This is exactly the entitlement your comment parent was on about. A third party should not have active insight into the first party's business like that - or their customers'. GDPR is a very welcome step forward in this regard, and I hope that more of such will come.
The sort of logic imputed by the GPDR would put an end to mailing parcels too. You could drive across town to deliver the package, you didn't need it delivered via the post. After all, every package shipped in the mail involves a third party who knows the sender and recipient's address and name. Best get to banning that sort of potential skulduggery ASAP!
This is really an idiotic law in that it punishes the symptom (a third-party web request), but ignores the underlying problem (data strip mining by Google, Facebook, Twitter, etc.). Punishing the data strip mining, but leave the third-party web requests (which is an intrinsic feature of the web) would at least make some logical sense.
No, the mailing parcels are fine. As long as they have proper employees that deliver the packages, and not a third party that does deliver, but also collects everyone's name, address, package sizes and estimated values, and projects household income, advertising cohort and then sells this to yet another third party. See the difference?

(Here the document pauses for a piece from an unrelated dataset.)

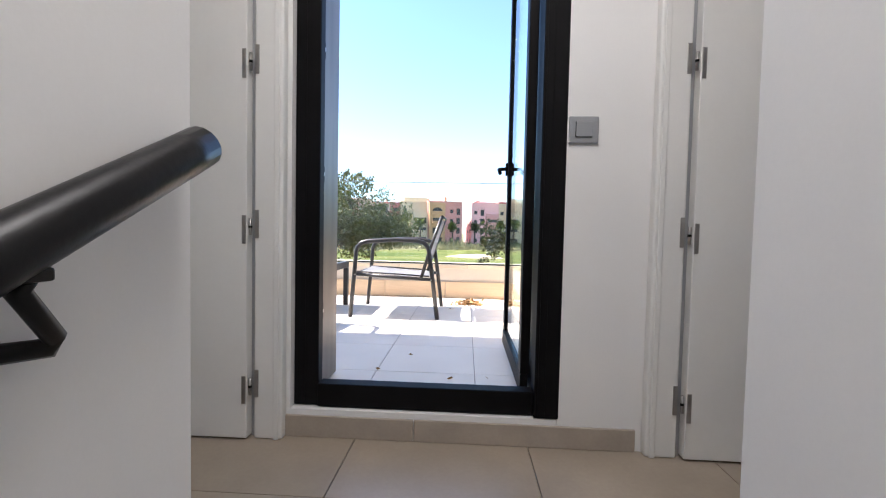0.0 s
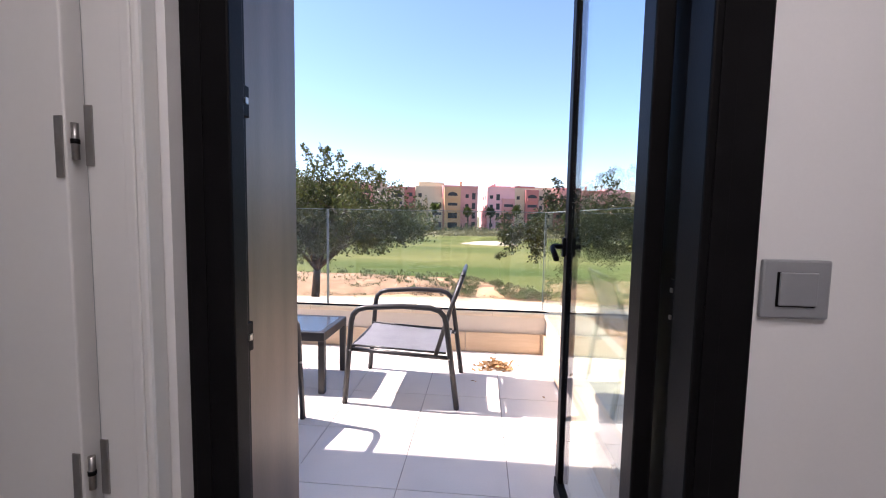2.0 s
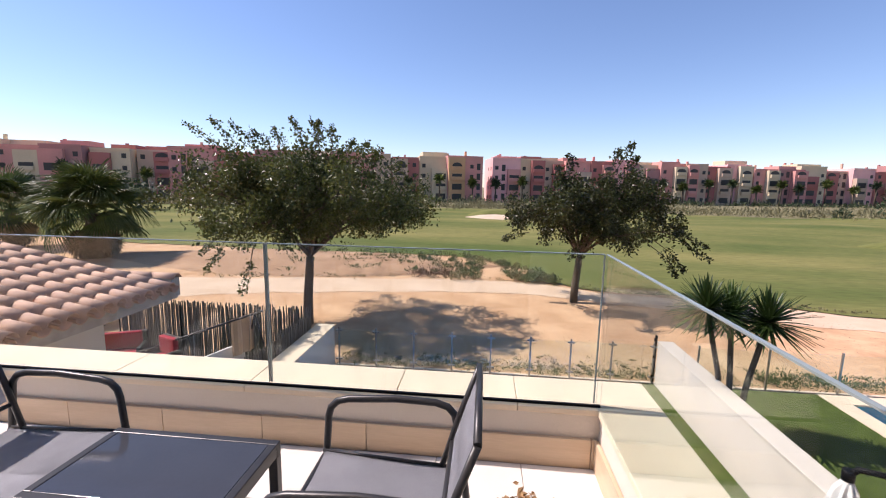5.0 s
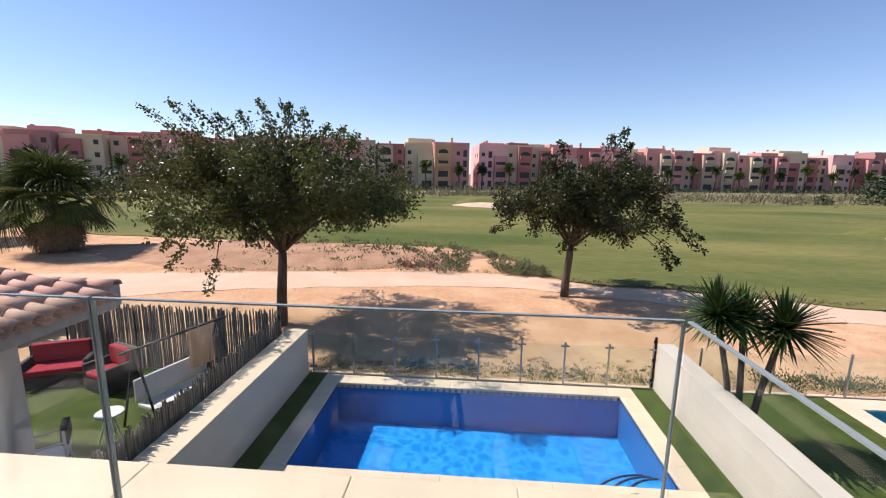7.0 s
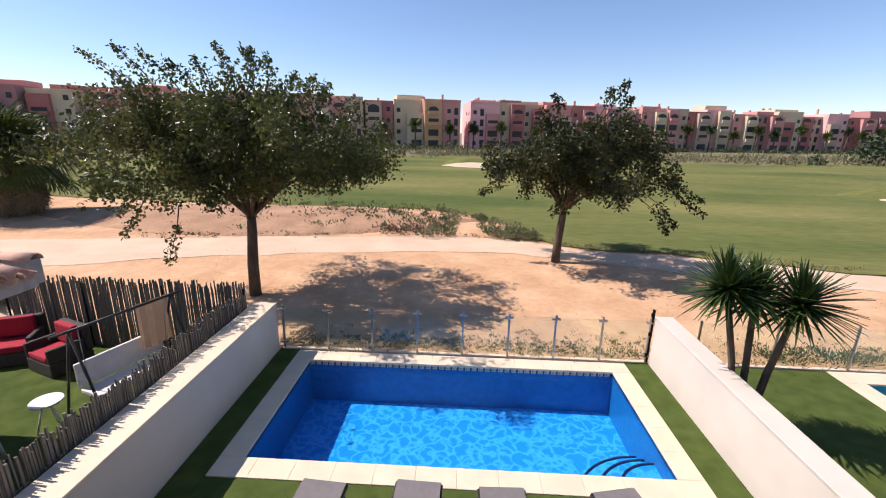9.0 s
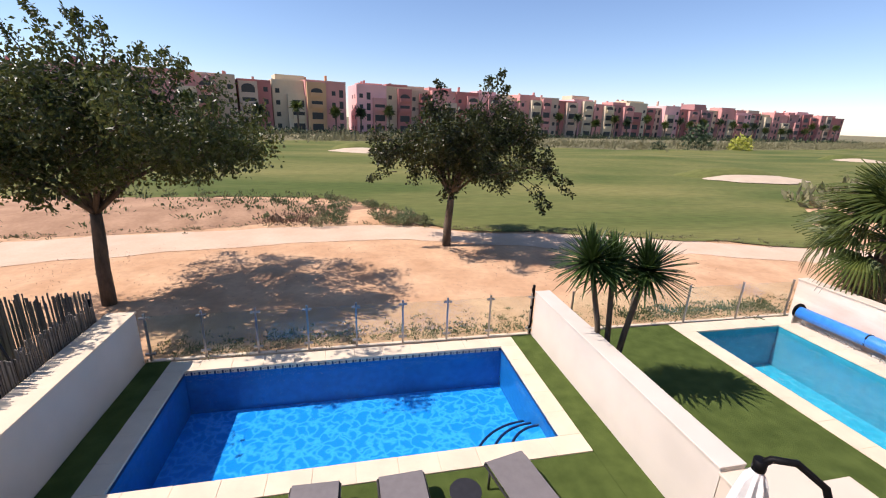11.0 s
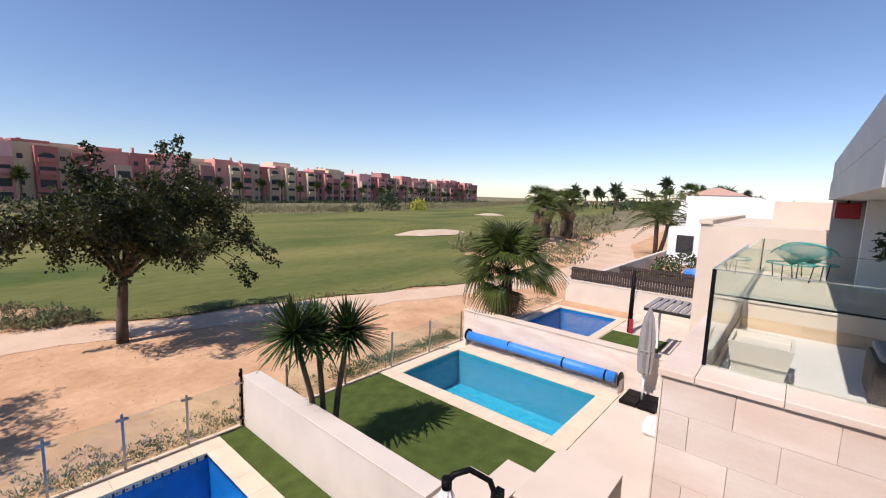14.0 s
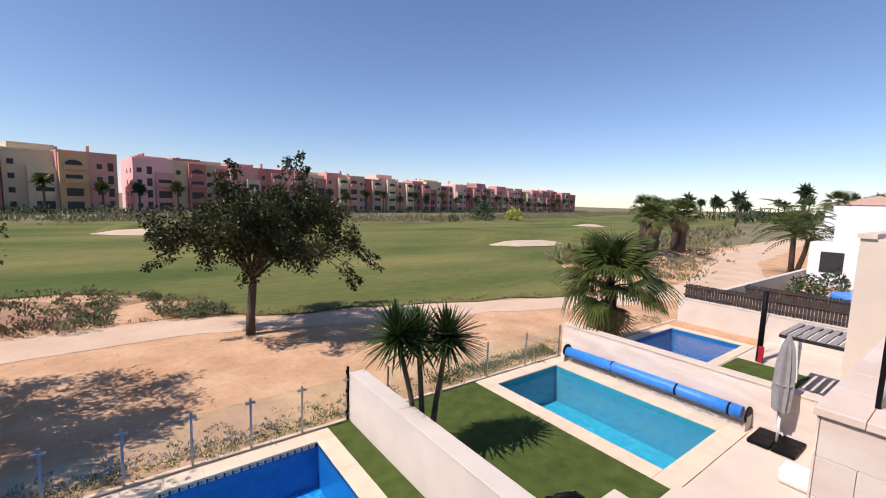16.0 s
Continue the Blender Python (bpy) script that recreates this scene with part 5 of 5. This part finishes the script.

Regarding the instrinic part of the internet argument, that's just an appeal to nature. Naturally the internet is such and such, and therefore it's good (and also currently widespread). That's not a reason why that should be. We forbid plenty of such intrinsicly human things by law, because that's how ~the ruling class can stay in power~ lots of people can live together in relative safety. For example hurting someone else is perfectly natural, I think. I think it happened lots of times before it became a sort of law to not do that. And of course it happens now in many direct and indirect ways, because people want to express, for example, just how angry they are at another. Yet I don't see how we shouldn't restrict this very intrinsic thing.
Also, but this is just conjecture, I think this application of GDPR would allow third party requests IF they are not logged for example. Because then the data collection doesn't happen. In TFA, the third party is Google, and that might be the thing that makes the difference.